La deuxième idée de chute s’incarne dans les collages que j’ai glissé sur le dessin. Ils sont extraits, tombés ou détachés, d’une biographie de Jean Genêt écrite par Edmond White. À partir de ces feuilles, je me suis permis de faire des collages, de recolorer certaines images, puis d'ajouter une photo de moi prise sur la tombe de Genet à Larache, au Maroc - pas loin d’où je suis né -, lors d’une sorte de pèlerinage que j’avais réalisé avec un copain sur ses traces. Avec ces images je pose la question de comment se greffer à des histoires et comment une communauté de personnes marginalisées, que ce soit par la race, le genre, ou l’orientation sexuelle, vont se lier à des personnes qui vont les aider à survivre. Le présent regarde vers le passé pour chercher une possibilité de futur qui laisse une trace pour les jeunes à venir.

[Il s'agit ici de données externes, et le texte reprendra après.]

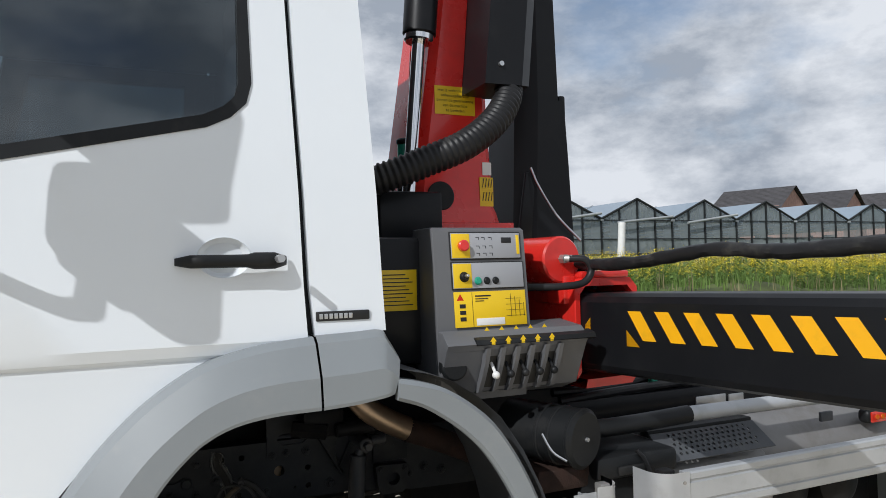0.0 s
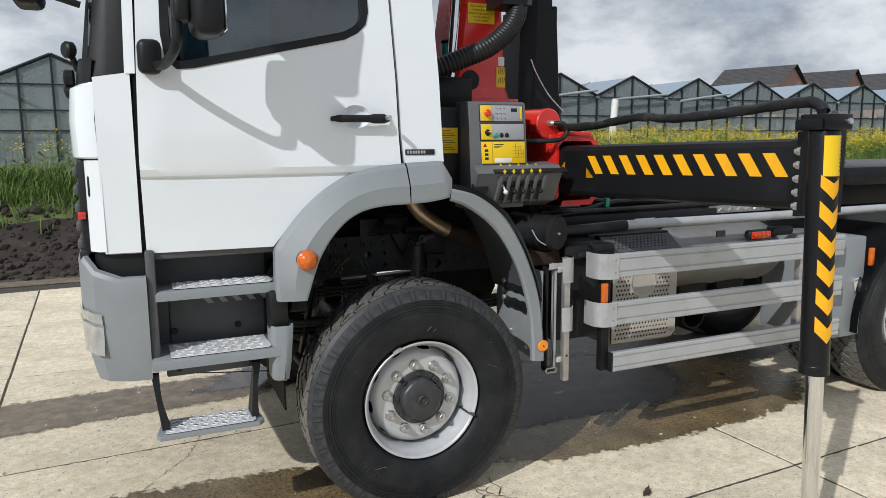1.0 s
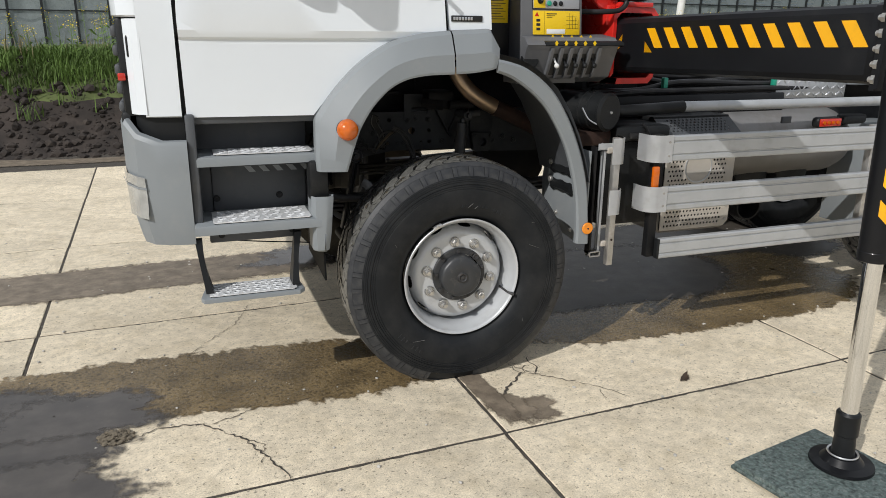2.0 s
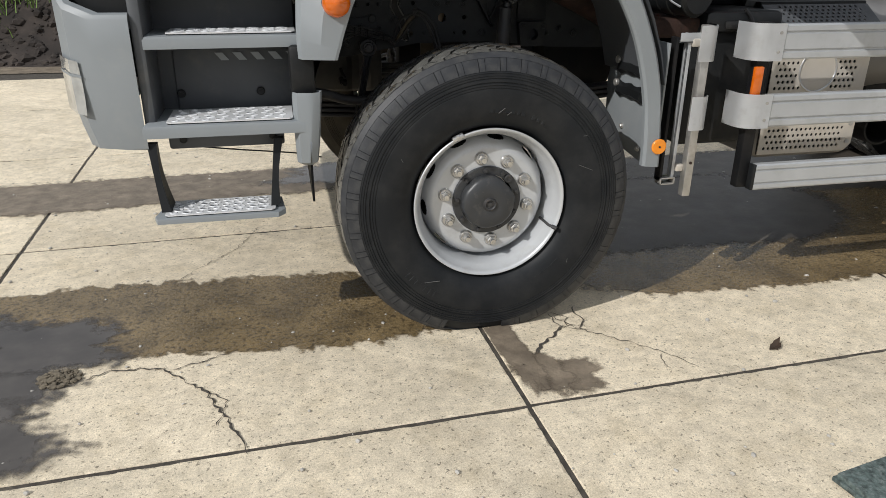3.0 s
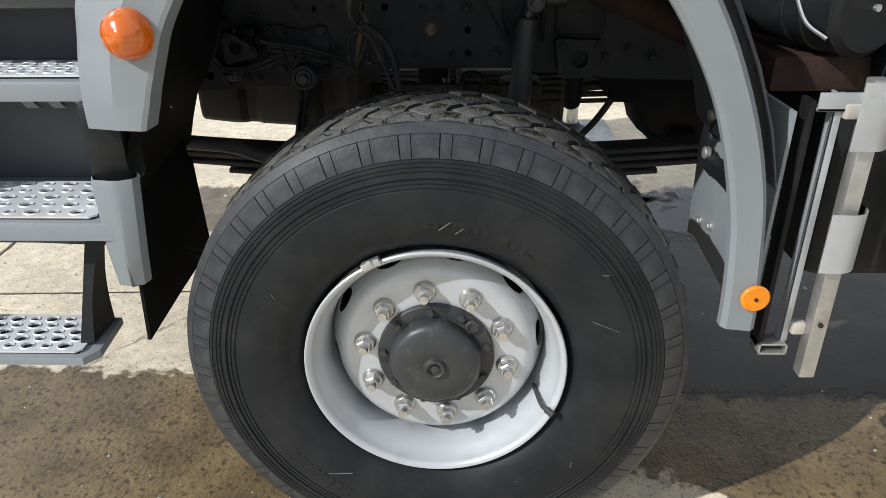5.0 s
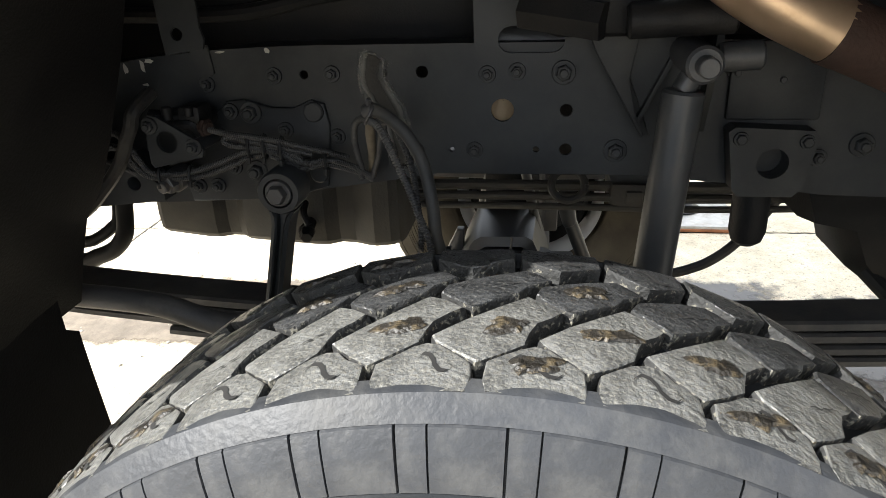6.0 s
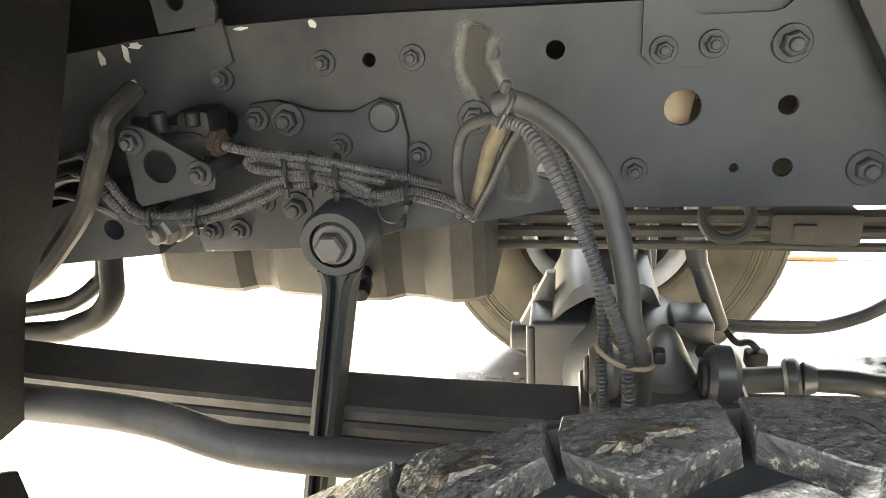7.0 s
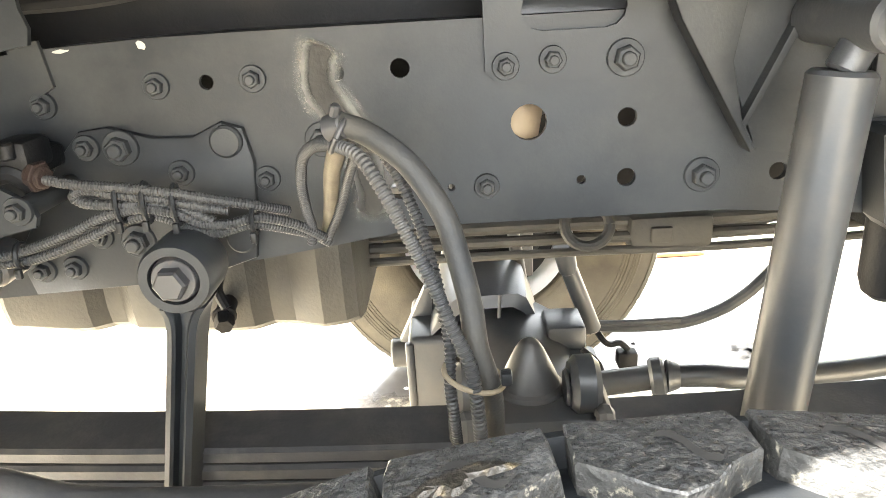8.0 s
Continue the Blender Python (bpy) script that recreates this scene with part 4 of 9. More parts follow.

Le titre fait référence au Jack’s Hôtel où est mort Jean Genet, dans le 13ème arrondissement de Paris. C’est mon quartier, je passe devant cet hôtel presque tous les matins pour prendre les transports. L'histoire ne s'est pas arrêtée au Jack’s hôtel car des gens, par amour ou par haine envers cet écrivain, vont poursuivre son histoire. Une histoire qui peut et doit se réécrire par la marge et par les marginalisé.es. Un autre détail important du dessin est cette main qui vient de l’extérieur, qui va s’occuper de l’enfant queer, de la génération à venir.

La série des Bed Works dont fait partie ce dessin a commencé il y a sept ans lorsque j’ai décidé d’arrêter tout ce que je faisais auparavant pour faire uniquement des dessins au lit. Je ne voulais plus juste dessiner, je voulais inclure cette pratique dans un protocole complet qui va rassembler l’espace de travail, la position, les heures d’activité… Je voulais que tout s’éloigne du monde « commun ». Ce qu’on retrouve aussi dans les écrits de Genêt pour qui il y a deux mondes et la possibilité d'avoir un regard extérieur uniquement en s’éloignant du monde du centre.

Dessiner allongé fait aussi références à l'histoire de l'art avec la peinture orientaliste que je critique énormément car elle représente des femmes et des hommes arabes, des esclaves, souvent dans une position allongée, donc inactive, passive, lascive, manipulable, dominée ou à conquérir, sans histoire, qui laisse le temps passer. Cette position me permet de donner la parole aux gens qui sont en dehors de l'histoire et dans l'histoire de l'art, de donner la parole au modèle.

Petit à petit, les pièces se sont transformées mais je travaille toujours dans le lit, dans cet espace que les gens condamnent lorsqu’on y passe trop de temps. Dans certains pays où l’homosexualité est interdite, retrouver deux garçons dans un lit peut être passible de peines de prison, ou pire encore. C’est aussi un lieu de maladie et de mort. Pendant les années sida, les malades qui avaient de la chance mouraient dans leur lit, sinon ils s’éteignaient dans des conditions encore plus terribles. Le lit est devenu un curseur pour comprendre des mouvements, des périodes, des situations. Cela donne aussi un aspect esthétique à mes dessins parce que je ne suis jamais très loin. Je n’ai pas la possibilité de m'éloigner du dessin pour le voir de loin et revenir le corriger. J’accepte le manque de distance et de perspective, de dessiner quelque chose qui souvent est plat, un peu déformé au niveau du regard, un point de vue qui est à la fois esthétique et politique.